The egg consumption market is obviously not a growth market, with about 1% long term growth. So Cal-Maine has relied on acquisitions to expand market share and move into new markets. Additionally, the company has been using technology to improve efficiency, lower operational costs, and produce more higher grade eggs which sell for higher prices. Finally, the company is focused on expanding it's specialty egg category, which is faster growing and has less volatile pricing.

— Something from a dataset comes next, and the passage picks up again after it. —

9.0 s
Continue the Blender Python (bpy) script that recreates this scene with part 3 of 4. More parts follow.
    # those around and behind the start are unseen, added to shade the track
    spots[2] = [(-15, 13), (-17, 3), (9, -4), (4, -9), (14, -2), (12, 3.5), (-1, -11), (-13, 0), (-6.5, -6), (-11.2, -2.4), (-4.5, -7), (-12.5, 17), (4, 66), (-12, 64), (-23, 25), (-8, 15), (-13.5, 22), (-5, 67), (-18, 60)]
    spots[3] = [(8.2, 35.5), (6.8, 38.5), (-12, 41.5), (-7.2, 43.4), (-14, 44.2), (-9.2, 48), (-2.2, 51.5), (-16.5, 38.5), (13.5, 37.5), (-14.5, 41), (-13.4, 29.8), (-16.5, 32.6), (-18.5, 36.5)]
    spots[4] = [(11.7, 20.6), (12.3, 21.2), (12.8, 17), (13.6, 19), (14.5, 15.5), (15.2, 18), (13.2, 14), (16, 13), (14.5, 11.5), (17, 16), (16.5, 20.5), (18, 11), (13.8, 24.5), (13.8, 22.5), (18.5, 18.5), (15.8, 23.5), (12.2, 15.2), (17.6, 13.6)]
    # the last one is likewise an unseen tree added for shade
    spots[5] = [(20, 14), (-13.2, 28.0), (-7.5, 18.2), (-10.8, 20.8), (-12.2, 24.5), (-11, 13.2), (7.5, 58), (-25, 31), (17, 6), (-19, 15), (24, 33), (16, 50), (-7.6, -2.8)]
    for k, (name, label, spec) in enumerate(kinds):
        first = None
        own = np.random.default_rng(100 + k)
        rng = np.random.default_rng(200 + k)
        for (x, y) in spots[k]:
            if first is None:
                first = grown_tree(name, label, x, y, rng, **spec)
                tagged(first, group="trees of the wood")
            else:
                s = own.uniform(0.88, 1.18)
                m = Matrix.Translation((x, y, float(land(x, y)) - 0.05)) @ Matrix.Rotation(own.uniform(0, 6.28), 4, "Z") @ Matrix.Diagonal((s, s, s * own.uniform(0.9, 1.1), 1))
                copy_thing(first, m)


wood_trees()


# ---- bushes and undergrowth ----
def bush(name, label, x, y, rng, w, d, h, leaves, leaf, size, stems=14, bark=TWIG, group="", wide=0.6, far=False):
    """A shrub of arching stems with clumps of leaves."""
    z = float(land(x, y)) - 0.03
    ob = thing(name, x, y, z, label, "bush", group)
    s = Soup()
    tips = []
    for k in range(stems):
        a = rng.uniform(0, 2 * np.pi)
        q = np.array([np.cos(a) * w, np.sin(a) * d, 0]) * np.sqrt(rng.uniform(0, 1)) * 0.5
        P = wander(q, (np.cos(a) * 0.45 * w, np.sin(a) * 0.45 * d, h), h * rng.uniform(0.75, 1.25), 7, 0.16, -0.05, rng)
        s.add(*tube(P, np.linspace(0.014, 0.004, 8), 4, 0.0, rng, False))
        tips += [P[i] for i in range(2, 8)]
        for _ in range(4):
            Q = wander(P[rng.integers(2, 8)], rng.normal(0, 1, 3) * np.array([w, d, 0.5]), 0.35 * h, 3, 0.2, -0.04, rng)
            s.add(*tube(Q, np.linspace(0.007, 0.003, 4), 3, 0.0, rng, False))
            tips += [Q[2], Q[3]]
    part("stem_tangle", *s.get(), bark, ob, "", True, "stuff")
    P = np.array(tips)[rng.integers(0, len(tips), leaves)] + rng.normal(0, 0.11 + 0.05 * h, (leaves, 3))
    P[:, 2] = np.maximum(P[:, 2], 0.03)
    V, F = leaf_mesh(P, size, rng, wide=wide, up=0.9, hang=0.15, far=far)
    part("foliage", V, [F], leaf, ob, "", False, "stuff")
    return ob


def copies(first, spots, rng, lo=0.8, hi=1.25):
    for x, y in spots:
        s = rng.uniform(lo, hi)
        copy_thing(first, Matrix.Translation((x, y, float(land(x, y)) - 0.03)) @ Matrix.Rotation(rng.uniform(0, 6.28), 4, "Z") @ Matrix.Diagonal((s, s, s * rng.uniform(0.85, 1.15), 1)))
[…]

In the U.S., the egg market is extremely fragmented, with over 60 major players. One plus for Cal-Maine is that they are easily the largest company in the industry. Scale advantages allow them to market more effectively and remain price competitive over smaller players. CALM's financial strength also affords them the opportunity to acquire struggling competitors when the opportunity presents itself, which they have a history of doing.

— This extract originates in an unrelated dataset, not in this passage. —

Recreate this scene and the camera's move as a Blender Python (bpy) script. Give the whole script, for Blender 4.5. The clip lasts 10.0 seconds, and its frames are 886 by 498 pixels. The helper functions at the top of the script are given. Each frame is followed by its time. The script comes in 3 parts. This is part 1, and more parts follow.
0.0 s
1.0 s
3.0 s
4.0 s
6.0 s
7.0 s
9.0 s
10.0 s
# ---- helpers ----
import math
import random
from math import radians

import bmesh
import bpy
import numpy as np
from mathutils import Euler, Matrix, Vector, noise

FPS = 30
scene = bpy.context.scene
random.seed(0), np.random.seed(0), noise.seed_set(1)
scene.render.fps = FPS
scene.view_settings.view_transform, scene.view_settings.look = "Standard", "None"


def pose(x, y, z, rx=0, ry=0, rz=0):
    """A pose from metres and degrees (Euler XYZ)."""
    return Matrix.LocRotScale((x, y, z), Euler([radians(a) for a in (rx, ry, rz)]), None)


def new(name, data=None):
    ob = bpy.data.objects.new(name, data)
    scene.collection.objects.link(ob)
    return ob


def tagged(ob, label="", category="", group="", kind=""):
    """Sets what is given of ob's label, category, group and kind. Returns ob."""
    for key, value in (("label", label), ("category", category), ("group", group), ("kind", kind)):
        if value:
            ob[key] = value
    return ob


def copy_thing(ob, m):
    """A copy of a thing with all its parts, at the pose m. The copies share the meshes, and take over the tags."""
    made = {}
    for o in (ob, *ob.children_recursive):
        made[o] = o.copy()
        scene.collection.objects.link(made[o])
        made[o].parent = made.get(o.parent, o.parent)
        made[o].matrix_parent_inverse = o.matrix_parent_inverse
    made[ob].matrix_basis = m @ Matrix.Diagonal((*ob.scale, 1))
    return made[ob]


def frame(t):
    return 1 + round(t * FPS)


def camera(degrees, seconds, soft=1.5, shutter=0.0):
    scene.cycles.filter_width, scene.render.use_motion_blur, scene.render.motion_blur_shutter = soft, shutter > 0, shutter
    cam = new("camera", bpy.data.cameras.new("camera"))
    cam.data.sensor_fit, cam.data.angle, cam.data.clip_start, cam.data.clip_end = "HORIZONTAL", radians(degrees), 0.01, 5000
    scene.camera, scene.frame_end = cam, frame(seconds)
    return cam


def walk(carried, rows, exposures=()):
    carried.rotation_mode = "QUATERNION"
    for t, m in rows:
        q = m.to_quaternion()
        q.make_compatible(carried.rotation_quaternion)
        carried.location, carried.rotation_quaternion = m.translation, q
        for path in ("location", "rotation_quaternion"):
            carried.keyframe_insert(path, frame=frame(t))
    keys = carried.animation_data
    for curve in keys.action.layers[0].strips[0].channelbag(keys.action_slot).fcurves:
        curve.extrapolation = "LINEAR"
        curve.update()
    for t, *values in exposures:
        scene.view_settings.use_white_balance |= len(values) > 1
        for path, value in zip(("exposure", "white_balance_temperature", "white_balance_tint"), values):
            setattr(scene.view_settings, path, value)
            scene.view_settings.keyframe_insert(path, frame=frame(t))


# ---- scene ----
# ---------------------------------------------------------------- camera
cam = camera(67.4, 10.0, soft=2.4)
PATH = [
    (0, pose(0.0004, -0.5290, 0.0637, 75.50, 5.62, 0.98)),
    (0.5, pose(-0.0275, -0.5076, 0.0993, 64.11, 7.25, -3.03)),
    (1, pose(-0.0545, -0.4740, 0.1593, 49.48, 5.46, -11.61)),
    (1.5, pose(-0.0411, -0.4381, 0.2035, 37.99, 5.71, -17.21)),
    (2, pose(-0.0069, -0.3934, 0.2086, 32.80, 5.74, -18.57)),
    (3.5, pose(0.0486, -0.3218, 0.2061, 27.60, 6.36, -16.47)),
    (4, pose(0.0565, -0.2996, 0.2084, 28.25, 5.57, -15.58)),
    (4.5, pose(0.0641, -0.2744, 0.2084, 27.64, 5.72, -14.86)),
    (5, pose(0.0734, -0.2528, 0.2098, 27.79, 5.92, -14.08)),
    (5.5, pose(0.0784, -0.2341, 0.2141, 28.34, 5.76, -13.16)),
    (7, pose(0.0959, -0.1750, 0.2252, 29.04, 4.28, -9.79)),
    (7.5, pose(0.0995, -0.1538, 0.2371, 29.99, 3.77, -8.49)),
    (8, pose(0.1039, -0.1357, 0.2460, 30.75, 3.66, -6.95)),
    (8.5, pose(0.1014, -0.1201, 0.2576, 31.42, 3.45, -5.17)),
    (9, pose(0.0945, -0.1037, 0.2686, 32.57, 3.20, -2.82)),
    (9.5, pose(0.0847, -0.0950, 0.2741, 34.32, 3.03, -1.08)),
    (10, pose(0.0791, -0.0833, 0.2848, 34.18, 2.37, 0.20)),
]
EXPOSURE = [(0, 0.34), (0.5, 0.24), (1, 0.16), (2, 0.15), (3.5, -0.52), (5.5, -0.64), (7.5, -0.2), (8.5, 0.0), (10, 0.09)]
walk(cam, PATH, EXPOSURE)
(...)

With a small cap, management is important. Cal-Maine passes this test easily. It's founder, 75 year old Fred Adams, has been CEO since 1969 and controls over 90% of the voting power in the company (36% of common stock and 90% of super voting shares). His son in law, 50 year old Adolphus Baker, is the heir apparent and controls the remainder of the super voting shares.
Financially, Cal-Maine is relatively strong. Trailing twelve month coverage ratio is over 20, and debt-to-equity is about 0.5 - not great but not bad either. The company sports a 56% trailing return on tangible capital. Free cash flow is about 13% of revenues (ttm).

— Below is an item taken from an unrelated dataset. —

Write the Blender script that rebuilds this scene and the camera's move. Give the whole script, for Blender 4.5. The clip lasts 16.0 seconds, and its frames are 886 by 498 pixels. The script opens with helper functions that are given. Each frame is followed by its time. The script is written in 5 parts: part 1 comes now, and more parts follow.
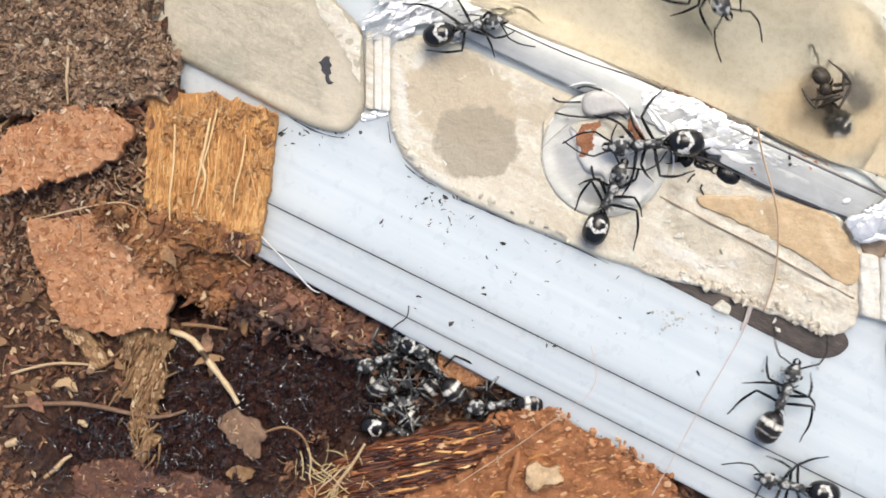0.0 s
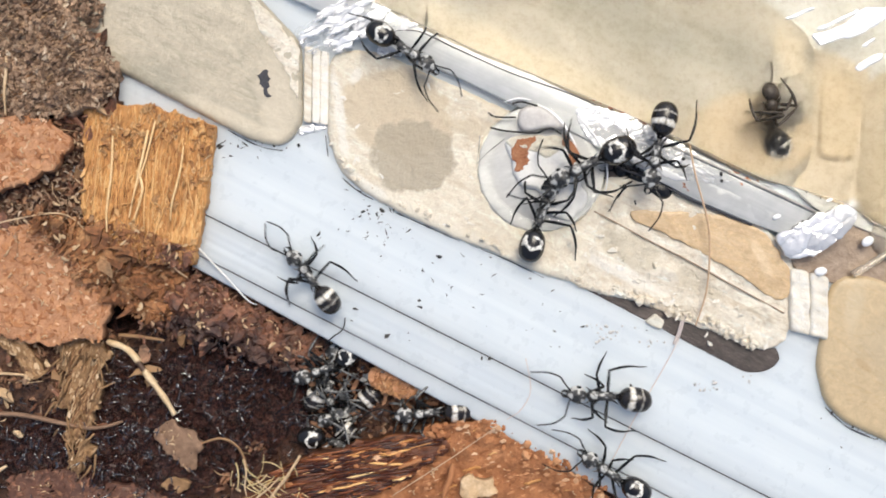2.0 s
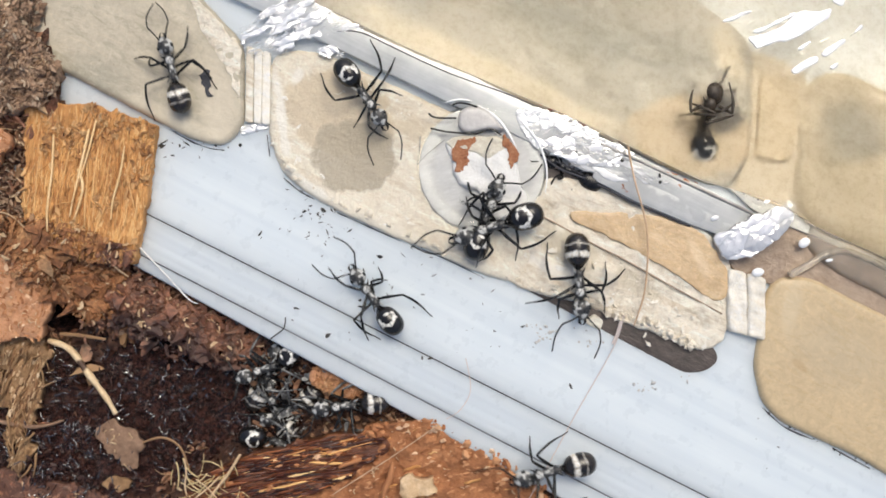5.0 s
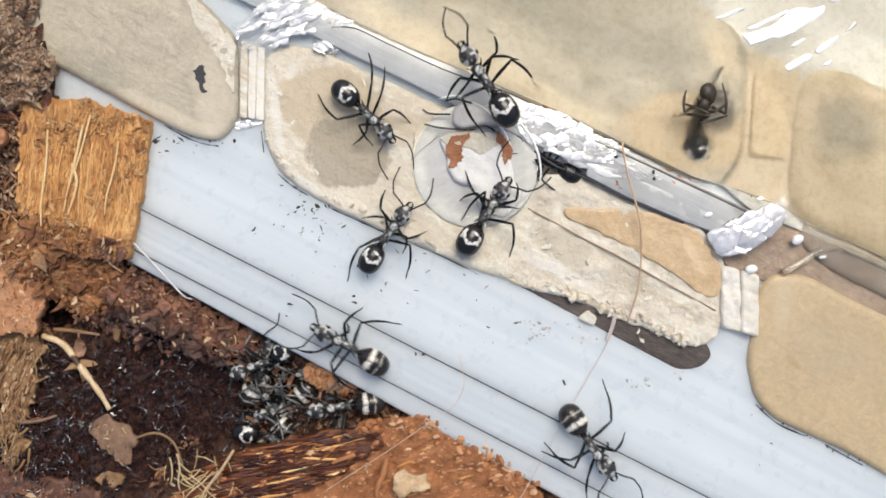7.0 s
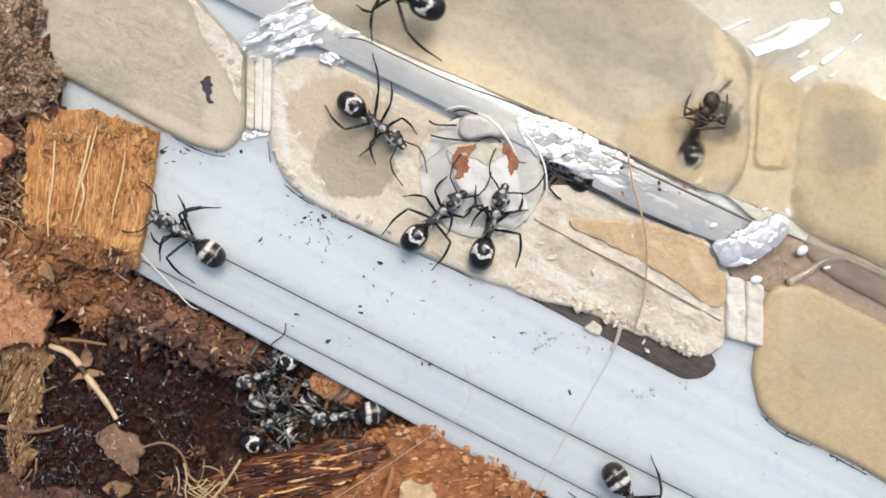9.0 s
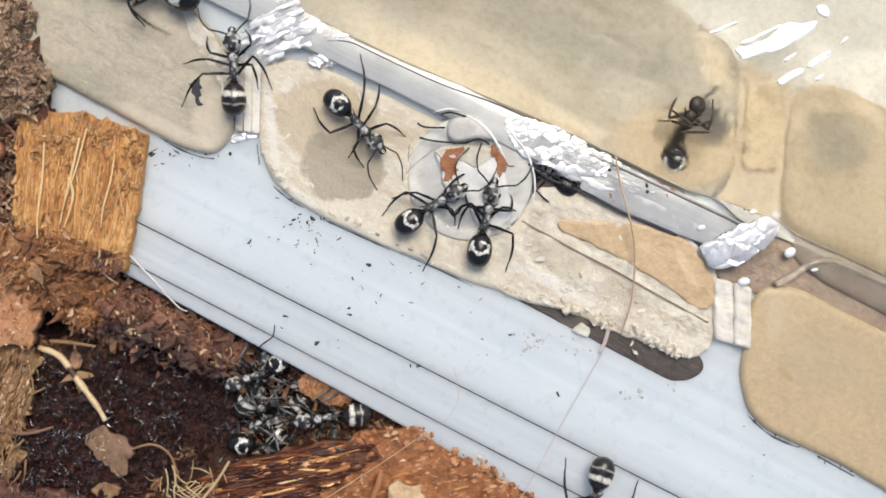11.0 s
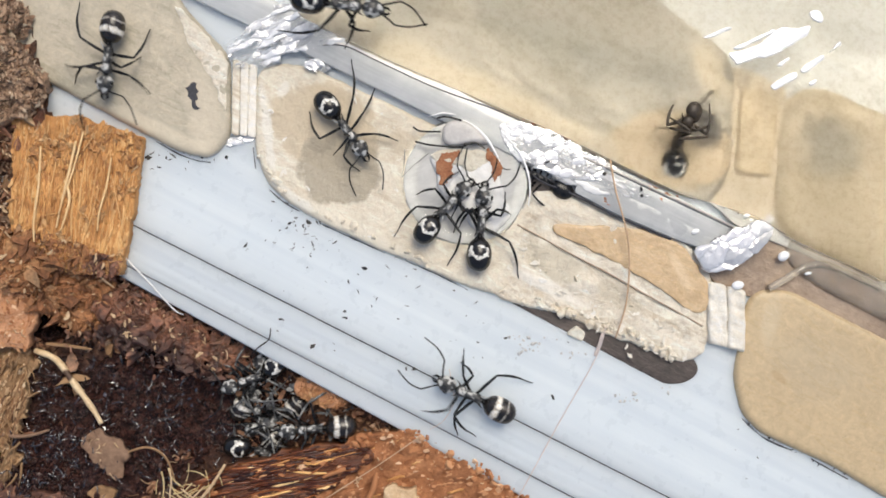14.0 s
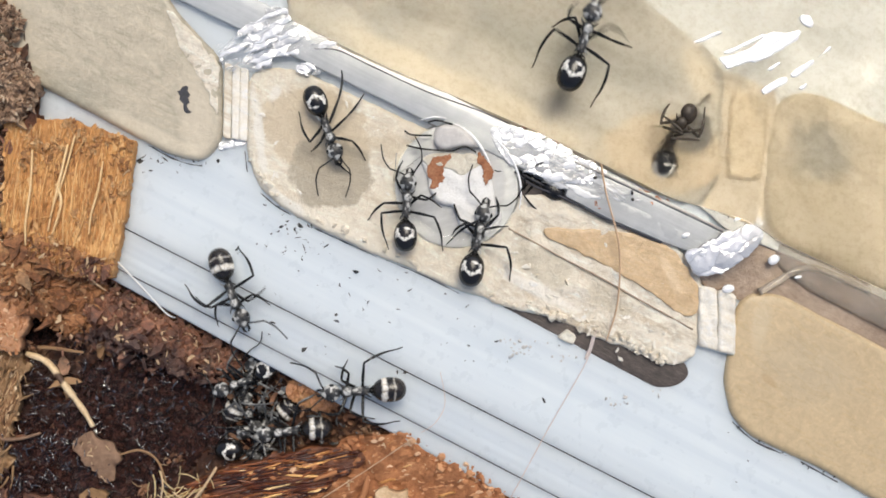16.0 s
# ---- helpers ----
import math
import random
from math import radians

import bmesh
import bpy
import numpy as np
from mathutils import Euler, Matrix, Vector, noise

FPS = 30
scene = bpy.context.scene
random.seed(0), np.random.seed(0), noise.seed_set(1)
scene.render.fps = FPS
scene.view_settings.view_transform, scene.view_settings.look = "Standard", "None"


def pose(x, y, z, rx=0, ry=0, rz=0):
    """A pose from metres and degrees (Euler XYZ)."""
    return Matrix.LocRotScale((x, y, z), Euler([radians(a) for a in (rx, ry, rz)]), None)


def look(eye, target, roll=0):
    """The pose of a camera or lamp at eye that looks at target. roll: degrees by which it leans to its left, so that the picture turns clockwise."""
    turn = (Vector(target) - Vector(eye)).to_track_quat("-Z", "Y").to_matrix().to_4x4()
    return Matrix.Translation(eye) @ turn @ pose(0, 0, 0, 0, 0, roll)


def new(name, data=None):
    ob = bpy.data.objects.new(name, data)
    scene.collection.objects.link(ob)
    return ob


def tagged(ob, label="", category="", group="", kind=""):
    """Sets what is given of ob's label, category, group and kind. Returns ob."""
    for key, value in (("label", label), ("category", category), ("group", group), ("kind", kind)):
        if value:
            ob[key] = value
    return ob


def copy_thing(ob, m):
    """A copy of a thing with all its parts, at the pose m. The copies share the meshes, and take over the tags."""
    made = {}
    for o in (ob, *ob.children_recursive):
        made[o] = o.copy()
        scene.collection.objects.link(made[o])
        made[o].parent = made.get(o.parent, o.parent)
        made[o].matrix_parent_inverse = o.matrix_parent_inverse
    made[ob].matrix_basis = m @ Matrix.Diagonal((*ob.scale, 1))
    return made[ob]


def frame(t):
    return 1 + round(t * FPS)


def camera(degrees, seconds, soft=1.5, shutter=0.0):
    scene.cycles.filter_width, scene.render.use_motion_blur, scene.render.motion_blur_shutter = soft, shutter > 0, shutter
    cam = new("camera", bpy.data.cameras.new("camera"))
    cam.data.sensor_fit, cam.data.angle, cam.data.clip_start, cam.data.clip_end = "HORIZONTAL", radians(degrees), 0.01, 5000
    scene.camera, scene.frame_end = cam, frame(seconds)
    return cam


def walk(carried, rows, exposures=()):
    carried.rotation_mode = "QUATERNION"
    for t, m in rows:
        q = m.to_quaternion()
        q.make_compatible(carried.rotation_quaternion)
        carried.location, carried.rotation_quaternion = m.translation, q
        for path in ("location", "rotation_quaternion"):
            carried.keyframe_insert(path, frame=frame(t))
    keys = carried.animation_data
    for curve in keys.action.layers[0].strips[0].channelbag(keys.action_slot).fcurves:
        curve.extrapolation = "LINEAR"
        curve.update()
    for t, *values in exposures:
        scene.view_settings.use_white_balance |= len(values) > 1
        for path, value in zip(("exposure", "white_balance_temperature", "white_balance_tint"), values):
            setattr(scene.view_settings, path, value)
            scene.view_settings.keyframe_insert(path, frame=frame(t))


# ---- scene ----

On the surface, the valuation looks like an absolute steal for a company that is best-in-class in a reliable industry. Trailing 12 month figures are 7.71 P/E, 7.45 P/FCF, and a ridiculous 17.50% earnings yield!
So why is CALM not a MagicDiligence Top Buy? One thing to be careful of when following the Magic Formula is commodity stocks. Commodities have very volatile price swings and are heavily cyclical, in general. Unfortunately, the Magic Formula tends to turn these stocks up at the peak of the cycle, and throw them out at the bottom. This is the exact OPPOSITE of how to play a cyclical industry!
Eggs are an extremely cyclical commodity, and Cal-Maine's revenues are almost totally dependent on the wholesale egg price. Egg prices are currently at historical highs as rational pricing rules the day right now. But Cal-Maine is only 2 years removed from 2 straight years of net losses as egg prices were almost half of what they are today. Also, it's 56% trailing return on tangible capital is pretty good, but it's not spectacular, and that's with a sky high commodity price. Coverage ratio is even worse, at only about 5, in a normal year. At median egg price of about 0.750 / dozen, Cal-Maine only sports about a 20% return on tangible capital, which won't get it anywhere near the Magic Formula screen.
Cal-Maine notes in their 10-K that lower feed prices tend to lead to depressed wholesale egg prices because competitors flood the market with product. It's more likely than not that egg prices are going to go down from here rather than up, and CALM is not a noteworthy company at median commodity prices.